If every woman who ventures into public or professional life recognises this kind of response, though - “calm down, dear,” as David Cameron once so memorably put it - then Hillary Clinton has had to tolerate it on a scale most of us can barely imagine. Wrong when she shows strength and wrong when she seems weak, wrong when she smiles and wrong when she looks serious, wrong when she seems knowledgeable (“too clever”) and wrong when there is anything she doesn’t know, Hillary Clinton is clearly being judged by a completely different set of criteria from her opponent. Male commentators shamelessly characterise her as a “scolding mother” or “everyone’s first wife standing outside a probate court”, as if “everyone” in America is an emotionally immature male. One authoritative Harvard survey demonstrated in detail how senior female politicians tend to lose popularity every time they run for office, and regain it in office; the clear implication is that “power-seeking men are seen as strong and competent, while power-seeking women are greeted with suspicion by both sexes.” Even the gentle bard of Lake Wobegon, Garrison Keillor, has concluded that enough sexism is enough, when it comes to Hillary; and argues that she is running for President “in concrete shoes”.

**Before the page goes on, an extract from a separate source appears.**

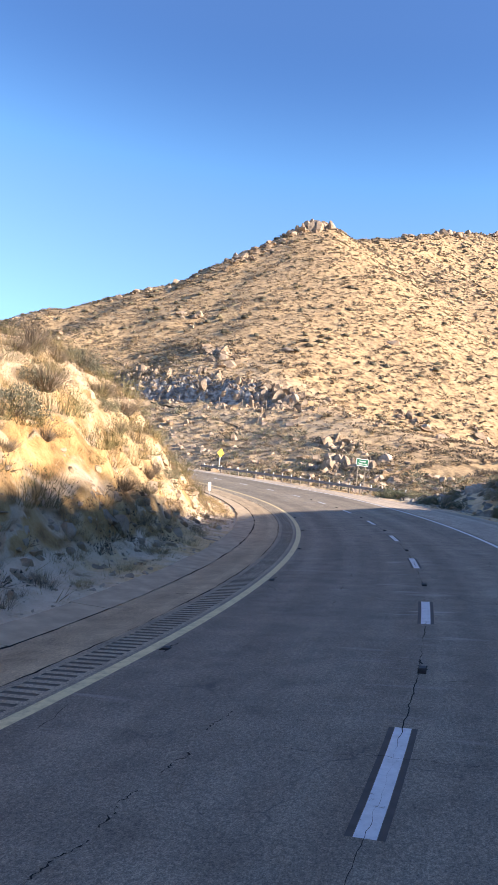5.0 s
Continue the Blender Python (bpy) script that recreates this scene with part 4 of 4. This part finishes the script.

And all of this absurdity pales to insignificance when it comes to the matter of Hillary’s husband’s infidelities, for which Hillary - it seems - is now to be punished in the court of public opinion; indeed after the debate on Monday night, the thrice-married philanderer Donald Trump went around congratulating himself on not mentioning this issue, while mentioning it loudly to every journalist he could reach. This is victim-blaming in excelsis, and a preposterously cruel and sexist reaction to a woman who would clearly have benefited from ditching Bill at the end of his Presidency, but chose not to do so, perhaps because she loves him. Yet the word from the polls is that many women voters hate her for not being feminist enough when it comes to Bill, while also hating her for being too feminist on many other issues; a finding so absurd that it takes the chocolate-chip cookie, even in this most absurd election.

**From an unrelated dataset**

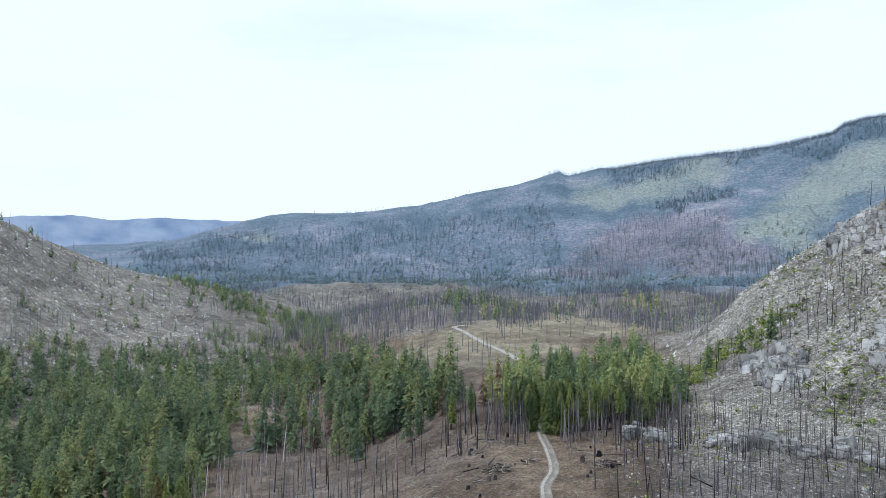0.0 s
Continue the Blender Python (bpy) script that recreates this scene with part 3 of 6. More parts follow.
RAVINE_NEAR = [(109.0, 13.4), (111.9, 11.3), (116.3, 9.5), (123.5, 7.3)]
RIBS = [[(120.8, 16.6), (123.5, 13.1), (126.7, 9.6)], [(132.5, 16.1), (135.1, 12.9), (138.6, 8.9)], [(142.8, 14.9), (145.6, 11.5), (148.7, 8.0)], [(148.8, 12.8), (151.1, 9.4), (153.4, 5.4)], [(158.7, 7.6), (160.5, 4.9), (161.4, 3.1)]]
WOOD_FRINGE = [(202.2, -2.8), (206.7, -4.9), (210.2, -13.6), (210.1, -21.3), (205.5, -21.7), (205.1, -8.1)]
WEST_NECK = [(186, -4.5), (189, -2.8), (194, -1.8), (199, -0.4), (204, 1.6), (204, -1), (197, -3.5), (190, -5)]
RIDGE_TOP = [(12.7, 8.6), (21.5, 9.8), (29.4, 11.2), (33.6, 12), (40.5, 12), (40.4, 9.4), (34.6, 9.6), (29.3, 8.7), (21.5, 8.2), (13.6, 6.9)]
LOWER_ROCK = [(224.9, -22.1), (232.0, -19.8), (234.8, -21.4), (236.0, -26.7), (230.3, -27.3), (226.7, -25.4)]
ROAD_ROCK = [(219.1, -24.2), (222.3, -23.7), (222.9, -25.9), (220.1, -26.6)]
LEFT_SHOULDER = [(-21.4, -0.8), (-19.8, -0.2), (-16.1, -1.7), (-11.8, -3.1), (-8.2, -4.1), (-6.0, -5.8), (-9.5, -5.8), (-12.6, -4.3), (-16.0, -3.8), (-17.3, -2.4)]
ROADSIDE = [(139.1, -17.2), (142.7, -15.8), (150.0, -14.0), (159.0, -10.9), (163.3, -10.0), (161.2, -14.0), (154.5, -17.7), (145.4, -20.6), (138.2, -20.4)]
LOW_BENCH = [(14, -9.5), (30, -10), (45, -10.5), (60, -9.5), (68, -7.5), (90, -7), (104, -6.5), (118, -7.5), (130, -8.5), (130, -22), (14, -22)]
OPEN_HILL = [(24, -9), (24, 0), (34, 6), (45, 9), (66, 11), (88, 9), (104, 12), (112, 11), (128, 7), (135, 2), (132, -8), (90, -7), (68, -7.5), (45, -10)]
EAST_HILL = [(76, -7), (80, 9), (90, 10.5), (104, 13), (112, 12), (125, 8), (132, -7), (110, -6)]
LOWER_FLAT = [(112, -12), (125, -8), (140, -9.5), (155, -8.8), (165, -7), (172, -6.5), (160, -10.5), (150, -12.5), (140, -16), (125, -22), (112, -22)]
RIDGE_WOOD = [(-24, 1), (-14, 3.2), (2, 4.4), (8, 6), (9, 4.2), (9, 0.4), (12.7, -0.9), (22, -0.4), (27, 0.5), (25, -1.6), (-20, -1.4)]
RIDGE_ALL = [(-26, 1), (-14, 4), (2, 6), (10, 8), (30, 11), (40, 11), (34, 3), (24, -1.5), (-20, -1.4)]
FLANK = [(107, 9), (110, 15), (116, 20), (142, 19), (152, 15.5), (162, 10.5), (173, 3.5), (171, 0), (166, -3), (150, -2), (140, 1), (125, 7)]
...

Whether Hillary Clinton wins the presidency or not, in other words, what we have learned is that incredibly - and despite the abysmal quality of her opponent - the United States is actually showing more psychological resistance to electing a female President than it did to electing a black one, back In 2008. This is not to say, of course, that there has not been a fierce psychological backlash against the Obama presidency. Yet at this campaigning moment, Hillary Clinton faces levels of gender-based fear and dislike, from a significant proportion of voters, that may lead to the election of one of the most aggressive and incoherent candidates in US electoral history, for no better reason than that he is male, and his opponent is not.

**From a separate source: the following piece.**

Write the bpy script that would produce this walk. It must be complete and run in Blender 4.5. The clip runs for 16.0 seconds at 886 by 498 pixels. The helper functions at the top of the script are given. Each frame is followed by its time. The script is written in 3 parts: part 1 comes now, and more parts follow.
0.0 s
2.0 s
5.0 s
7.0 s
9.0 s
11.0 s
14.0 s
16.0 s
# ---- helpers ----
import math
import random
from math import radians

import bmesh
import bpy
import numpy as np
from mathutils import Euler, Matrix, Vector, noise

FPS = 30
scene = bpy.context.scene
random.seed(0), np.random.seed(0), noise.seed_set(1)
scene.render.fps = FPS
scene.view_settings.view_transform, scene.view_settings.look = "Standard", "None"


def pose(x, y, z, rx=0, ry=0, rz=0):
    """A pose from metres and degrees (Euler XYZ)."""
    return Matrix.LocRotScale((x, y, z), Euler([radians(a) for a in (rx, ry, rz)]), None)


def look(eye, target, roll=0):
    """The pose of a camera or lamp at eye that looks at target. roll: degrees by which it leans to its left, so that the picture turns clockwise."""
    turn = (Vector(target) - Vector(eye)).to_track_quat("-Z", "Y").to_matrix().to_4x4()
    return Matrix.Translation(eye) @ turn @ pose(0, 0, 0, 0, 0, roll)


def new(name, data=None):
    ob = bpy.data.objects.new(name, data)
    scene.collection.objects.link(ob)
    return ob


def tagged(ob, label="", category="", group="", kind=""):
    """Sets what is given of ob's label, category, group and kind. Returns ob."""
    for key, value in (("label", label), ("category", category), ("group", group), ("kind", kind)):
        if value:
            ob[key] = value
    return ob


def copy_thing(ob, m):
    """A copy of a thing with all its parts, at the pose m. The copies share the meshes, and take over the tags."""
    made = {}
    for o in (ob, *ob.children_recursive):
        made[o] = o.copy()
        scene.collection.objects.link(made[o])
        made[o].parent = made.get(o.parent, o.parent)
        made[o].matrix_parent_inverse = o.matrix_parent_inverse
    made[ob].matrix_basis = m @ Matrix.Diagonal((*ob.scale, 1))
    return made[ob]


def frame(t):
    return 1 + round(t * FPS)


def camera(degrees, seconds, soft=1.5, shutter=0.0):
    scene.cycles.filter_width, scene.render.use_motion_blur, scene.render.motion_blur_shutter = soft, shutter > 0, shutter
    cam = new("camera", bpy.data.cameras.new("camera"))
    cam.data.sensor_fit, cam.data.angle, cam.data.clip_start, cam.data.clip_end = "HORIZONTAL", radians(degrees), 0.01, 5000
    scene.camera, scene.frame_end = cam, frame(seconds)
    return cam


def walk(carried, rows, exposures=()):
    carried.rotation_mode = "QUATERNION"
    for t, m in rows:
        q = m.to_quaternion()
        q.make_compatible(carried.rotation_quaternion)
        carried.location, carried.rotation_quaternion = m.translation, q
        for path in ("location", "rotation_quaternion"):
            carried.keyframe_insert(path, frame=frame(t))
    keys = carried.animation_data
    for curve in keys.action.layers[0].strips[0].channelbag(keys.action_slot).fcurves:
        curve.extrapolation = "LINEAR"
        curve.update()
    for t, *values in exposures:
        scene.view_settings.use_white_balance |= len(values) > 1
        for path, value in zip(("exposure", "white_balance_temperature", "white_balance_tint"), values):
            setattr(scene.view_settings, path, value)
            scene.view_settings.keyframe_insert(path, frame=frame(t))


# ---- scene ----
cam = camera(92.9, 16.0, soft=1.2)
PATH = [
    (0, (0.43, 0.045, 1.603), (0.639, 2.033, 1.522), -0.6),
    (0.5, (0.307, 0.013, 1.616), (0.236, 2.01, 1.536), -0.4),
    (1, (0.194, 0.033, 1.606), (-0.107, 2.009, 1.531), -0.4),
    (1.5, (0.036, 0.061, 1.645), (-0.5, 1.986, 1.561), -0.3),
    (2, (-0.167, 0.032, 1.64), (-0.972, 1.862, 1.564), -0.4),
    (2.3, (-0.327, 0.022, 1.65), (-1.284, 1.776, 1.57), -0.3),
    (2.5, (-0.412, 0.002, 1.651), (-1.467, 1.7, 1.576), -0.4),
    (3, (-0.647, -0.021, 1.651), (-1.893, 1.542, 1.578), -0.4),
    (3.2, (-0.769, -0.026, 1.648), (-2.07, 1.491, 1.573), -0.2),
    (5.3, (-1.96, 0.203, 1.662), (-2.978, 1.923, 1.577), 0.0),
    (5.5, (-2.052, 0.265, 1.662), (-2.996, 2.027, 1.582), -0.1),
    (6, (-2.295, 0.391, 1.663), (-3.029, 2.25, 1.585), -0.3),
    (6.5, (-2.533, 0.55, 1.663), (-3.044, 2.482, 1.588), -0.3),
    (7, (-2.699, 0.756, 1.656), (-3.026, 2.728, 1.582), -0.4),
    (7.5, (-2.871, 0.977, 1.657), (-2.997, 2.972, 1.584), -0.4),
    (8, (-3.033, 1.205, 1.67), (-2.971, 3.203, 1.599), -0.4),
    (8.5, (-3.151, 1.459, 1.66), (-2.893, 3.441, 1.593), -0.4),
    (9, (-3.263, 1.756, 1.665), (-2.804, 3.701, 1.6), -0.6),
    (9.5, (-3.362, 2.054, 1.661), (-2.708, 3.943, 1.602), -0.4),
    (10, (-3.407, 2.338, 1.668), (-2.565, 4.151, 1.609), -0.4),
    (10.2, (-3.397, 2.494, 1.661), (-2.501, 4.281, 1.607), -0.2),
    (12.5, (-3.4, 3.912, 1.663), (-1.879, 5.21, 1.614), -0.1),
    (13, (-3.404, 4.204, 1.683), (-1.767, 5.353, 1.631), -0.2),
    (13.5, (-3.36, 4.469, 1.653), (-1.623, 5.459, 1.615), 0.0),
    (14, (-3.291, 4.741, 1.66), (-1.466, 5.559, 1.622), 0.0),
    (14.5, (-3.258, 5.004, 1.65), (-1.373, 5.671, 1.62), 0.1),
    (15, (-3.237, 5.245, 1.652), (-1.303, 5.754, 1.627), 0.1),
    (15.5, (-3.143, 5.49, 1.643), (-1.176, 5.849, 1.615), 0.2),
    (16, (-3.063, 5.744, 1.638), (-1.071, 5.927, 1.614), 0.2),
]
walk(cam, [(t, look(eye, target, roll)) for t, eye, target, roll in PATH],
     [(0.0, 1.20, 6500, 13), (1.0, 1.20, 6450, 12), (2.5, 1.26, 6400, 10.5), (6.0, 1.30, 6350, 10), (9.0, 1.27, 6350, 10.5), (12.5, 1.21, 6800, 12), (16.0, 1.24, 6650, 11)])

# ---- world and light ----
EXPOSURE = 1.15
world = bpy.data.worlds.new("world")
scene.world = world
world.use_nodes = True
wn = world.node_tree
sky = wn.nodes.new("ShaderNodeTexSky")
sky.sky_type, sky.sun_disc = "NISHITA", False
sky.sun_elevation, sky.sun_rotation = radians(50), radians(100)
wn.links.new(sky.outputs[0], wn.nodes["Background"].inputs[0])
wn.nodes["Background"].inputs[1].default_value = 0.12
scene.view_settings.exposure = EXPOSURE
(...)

That the fate of 300 million Americans, and perhaps of the whole planet, could hang by such a slender thread of age-old prejudice is a shocking thought. If that realisation has one positive effect, though, it may be that it finally drives an even more overwhelming majority of American women - and of men who genuinely support gender equality - into Hillary’s camp, and into the voting booth on election day. To have reservations about Hillary Clinton and her record is more than reasonable, for anyone who cares about social justice. To give a free passage into power to those who would trash her for her age, her looks, her strength, her intelligence and her loyalty to her marriage, though, is something else again; and a fate to be avoided, by all those who want a politics that faces the future, rather than being dragged back into a ugly and misogynistic past.